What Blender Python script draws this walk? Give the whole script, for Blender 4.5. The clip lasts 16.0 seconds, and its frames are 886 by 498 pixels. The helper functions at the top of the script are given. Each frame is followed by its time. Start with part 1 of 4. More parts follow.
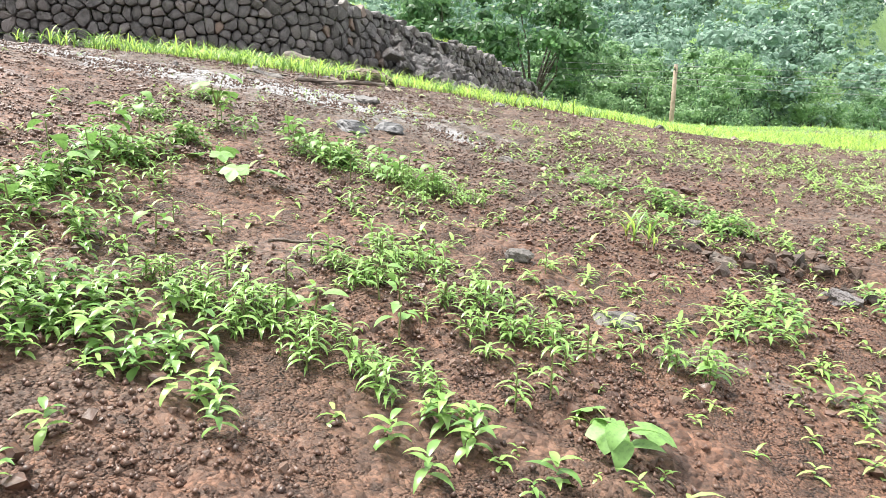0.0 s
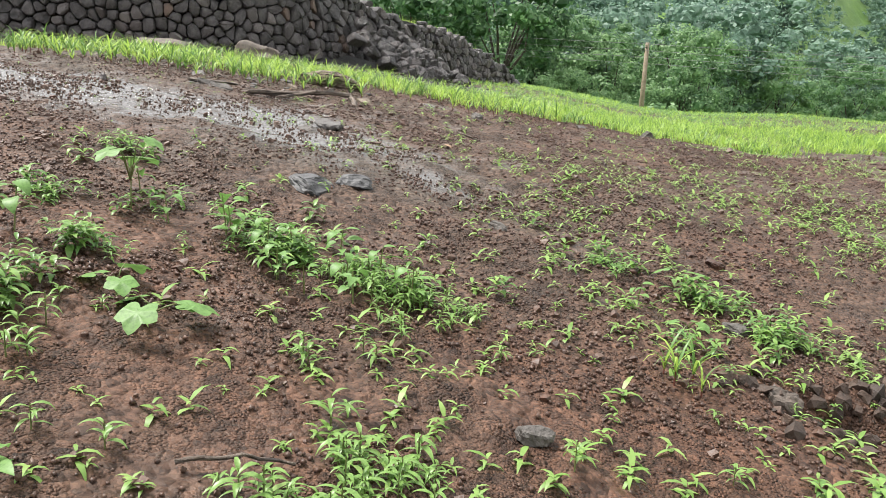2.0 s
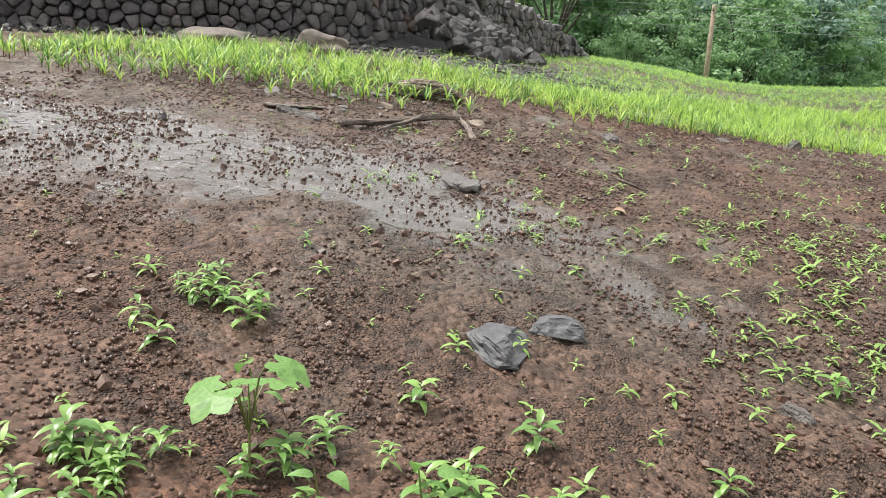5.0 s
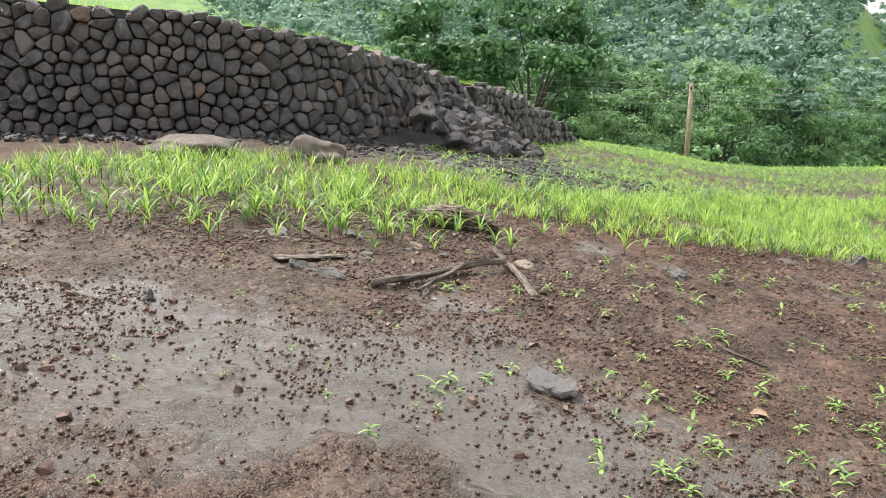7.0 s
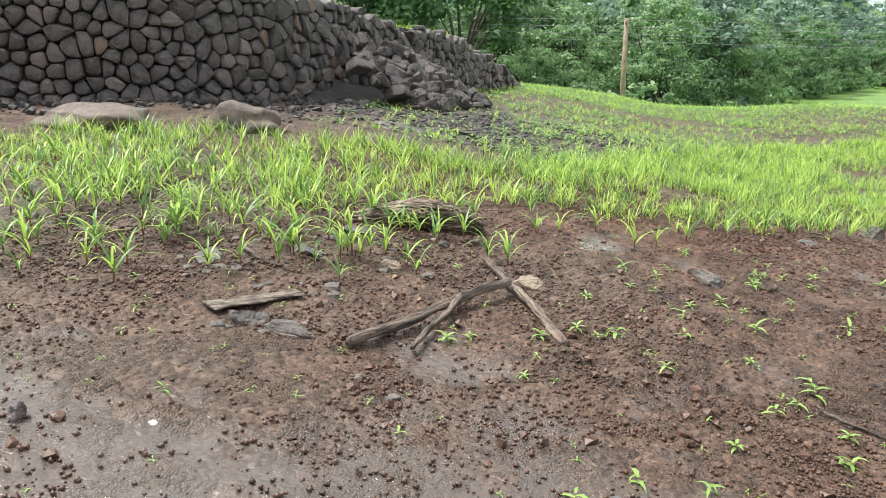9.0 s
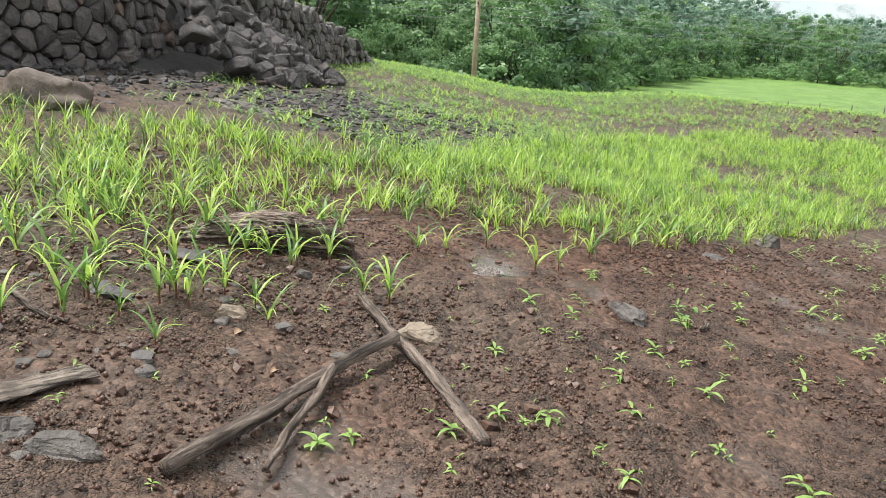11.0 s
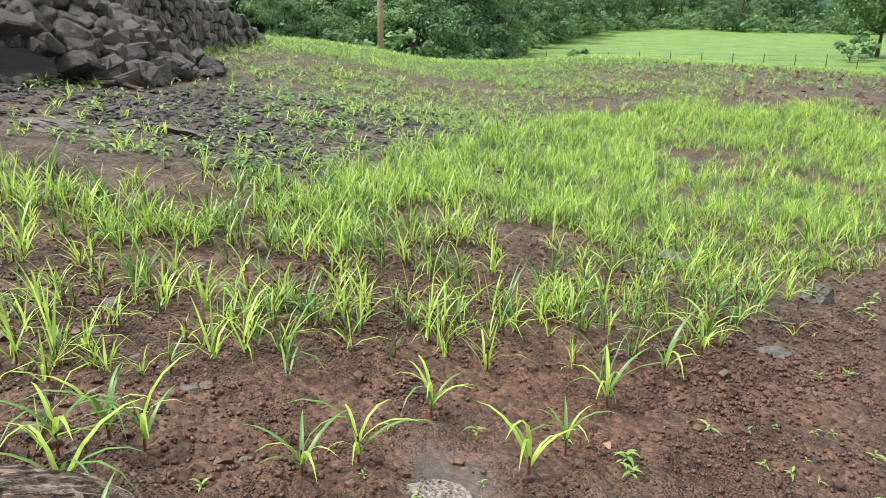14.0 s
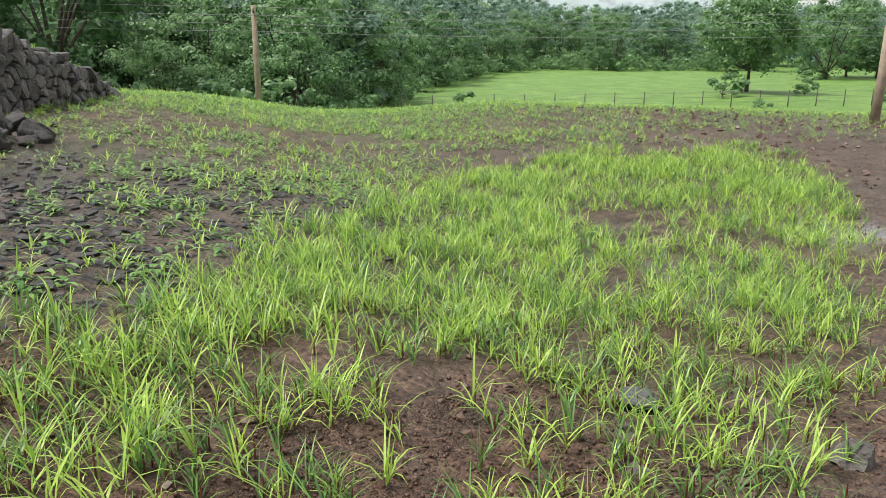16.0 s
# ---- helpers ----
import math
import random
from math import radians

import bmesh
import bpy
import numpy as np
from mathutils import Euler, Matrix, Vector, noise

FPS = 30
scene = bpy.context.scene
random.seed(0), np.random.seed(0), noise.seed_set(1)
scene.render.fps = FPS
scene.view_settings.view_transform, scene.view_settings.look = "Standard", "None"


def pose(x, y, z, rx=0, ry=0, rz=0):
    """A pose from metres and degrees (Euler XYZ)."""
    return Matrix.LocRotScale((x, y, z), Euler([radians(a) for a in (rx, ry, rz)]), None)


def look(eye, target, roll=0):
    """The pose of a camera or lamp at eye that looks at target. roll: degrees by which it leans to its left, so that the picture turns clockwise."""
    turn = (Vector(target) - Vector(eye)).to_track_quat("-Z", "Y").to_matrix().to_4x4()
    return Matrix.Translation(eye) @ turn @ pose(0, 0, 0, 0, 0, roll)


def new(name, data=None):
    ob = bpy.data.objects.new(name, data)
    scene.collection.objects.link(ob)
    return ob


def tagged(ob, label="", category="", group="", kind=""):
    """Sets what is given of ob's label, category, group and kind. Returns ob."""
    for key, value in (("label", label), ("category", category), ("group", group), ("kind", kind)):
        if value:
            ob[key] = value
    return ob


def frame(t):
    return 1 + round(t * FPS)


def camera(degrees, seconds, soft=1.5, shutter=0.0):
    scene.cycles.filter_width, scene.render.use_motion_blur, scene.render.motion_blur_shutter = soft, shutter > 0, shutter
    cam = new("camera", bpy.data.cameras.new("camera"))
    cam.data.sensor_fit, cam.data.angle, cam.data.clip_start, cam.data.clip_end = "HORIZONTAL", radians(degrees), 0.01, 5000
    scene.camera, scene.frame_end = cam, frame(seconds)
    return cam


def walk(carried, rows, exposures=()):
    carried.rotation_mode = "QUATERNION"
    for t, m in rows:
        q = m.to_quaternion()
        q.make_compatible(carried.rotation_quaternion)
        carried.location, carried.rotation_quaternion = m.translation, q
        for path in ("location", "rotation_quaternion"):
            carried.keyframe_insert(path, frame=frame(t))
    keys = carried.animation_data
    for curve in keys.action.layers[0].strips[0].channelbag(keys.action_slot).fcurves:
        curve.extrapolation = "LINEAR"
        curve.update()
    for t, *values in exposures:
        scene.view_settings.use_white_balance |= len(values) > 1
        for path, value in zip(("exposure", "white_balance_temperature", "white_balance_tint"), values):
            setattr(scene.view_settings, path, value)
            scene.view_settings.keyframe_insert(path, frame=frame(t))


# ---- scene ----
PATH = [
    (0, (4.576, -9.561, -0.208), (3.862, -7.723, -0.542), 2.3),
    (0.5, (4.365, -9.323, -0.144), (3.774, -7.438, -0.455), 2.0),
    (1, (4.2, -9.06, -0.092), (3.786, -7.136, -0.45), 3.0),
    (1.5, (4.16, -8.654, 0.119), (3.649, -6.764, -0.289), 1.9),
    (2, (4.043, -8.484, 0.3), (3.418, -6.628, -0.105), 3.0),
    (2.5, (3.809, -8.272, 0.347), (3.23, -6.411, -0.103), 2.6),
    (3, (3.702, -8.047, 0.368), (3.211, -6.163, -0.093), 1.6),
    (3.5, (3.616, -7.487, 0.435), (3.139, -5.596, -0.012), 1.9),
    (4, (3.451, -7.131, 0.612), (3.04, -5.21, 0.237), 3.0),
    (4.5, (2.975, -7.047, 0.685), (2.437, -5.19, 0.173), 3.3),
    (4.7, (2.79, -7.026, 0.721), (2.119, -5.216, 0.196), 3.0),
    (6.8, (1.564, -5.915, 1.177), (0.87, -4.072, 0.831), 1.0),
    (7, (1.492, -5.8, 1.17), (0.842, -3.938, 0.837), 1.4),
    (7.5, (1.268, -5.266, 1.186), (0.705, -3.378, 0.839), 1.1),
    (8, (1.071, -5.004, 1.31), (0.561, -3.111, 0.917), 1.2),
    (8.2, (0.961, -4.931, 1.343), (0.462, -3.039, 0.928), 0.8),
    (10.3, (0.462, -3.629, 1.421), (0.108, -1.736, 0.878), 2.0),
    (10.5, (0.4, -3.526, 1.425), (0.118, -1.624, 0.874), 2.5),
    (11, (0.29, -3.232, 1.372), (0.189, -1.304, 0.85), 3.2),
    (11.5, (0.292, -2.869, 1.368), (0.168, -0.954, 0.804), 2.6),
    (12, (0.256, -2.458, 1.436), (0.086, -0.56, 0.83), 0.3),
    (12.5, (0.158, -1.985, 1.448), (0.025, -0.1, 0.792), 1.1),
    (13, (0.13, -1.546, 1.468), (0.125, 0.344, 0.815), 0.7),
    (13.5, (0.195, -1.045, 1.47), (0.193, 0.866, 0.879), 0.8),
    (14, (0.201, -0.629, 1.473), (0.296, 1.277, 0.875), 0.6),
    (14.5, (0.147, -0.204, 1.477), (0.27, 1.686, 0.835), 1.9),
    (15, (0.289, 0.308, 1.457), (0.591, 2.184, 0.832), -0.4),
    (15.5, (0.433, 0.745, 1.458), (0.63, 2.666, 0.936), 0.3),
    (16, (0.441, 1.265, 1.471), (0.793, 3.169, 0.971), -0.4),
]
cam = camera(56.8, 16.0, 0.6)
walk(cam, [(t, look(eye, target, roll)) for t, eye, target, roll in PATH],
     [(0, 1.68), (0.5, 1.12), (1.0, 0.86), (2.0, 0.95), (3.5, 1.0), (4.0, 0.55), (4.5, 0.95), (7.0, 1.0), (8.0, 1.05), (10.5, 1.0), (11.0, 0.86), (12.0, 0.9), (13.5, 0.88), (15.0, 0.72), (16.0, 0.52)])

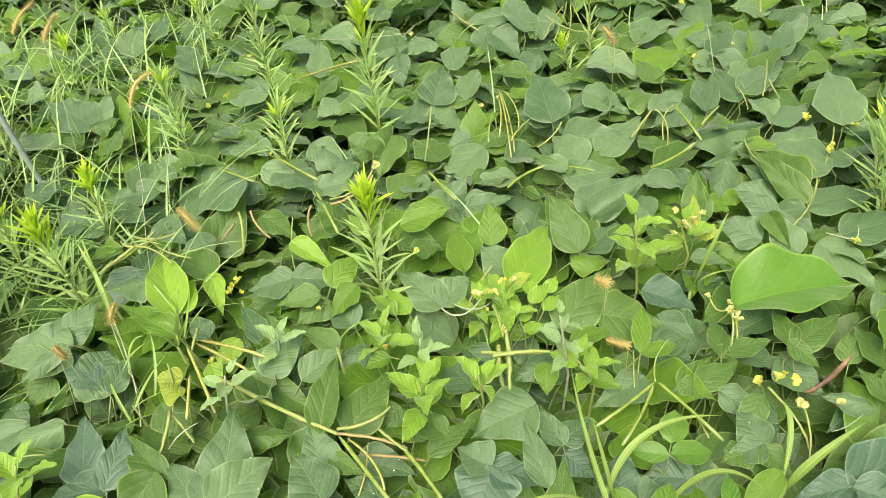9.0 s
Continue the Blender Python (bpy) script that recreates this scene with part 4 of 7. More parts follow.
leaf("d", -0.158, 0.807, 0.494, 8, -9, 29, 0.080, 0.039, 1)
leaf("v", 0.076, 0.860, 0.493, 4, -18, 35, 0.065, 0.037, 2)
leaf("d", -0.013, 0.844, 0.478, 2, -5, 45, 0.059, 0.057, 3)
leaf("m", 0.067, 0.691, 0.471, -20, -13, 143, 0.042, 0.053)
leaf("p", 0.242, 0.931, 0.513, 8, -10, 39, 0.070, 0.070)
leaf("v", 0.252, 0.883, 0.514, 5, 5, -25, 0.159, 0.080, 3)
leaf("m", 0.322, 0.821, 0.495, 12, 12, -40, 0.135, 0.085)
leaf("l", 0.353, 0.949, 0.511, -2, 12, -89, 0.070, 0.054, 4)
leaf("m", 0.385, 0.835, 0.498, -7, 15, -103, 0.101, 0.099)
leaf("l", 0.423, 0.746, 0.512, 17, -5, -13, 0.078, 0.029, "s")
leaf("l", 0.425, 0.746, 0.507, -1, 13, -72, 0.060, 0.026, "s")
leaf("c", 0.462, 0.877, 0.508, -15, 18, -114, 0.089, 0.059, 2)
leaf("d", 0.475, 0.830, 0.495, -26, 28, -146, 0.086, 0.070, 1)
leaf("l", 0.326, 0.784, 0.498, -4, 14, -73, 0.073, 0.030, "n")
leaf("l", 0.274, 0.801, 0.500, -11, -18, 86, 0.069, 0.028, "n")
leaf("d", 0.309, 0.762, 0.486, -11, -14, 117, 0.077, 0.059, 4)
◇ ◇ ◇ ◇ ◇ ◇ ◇
◆ Task objective: Report how many lines in the records above contain the word "part", giving only the number.

◆ Correct output: 2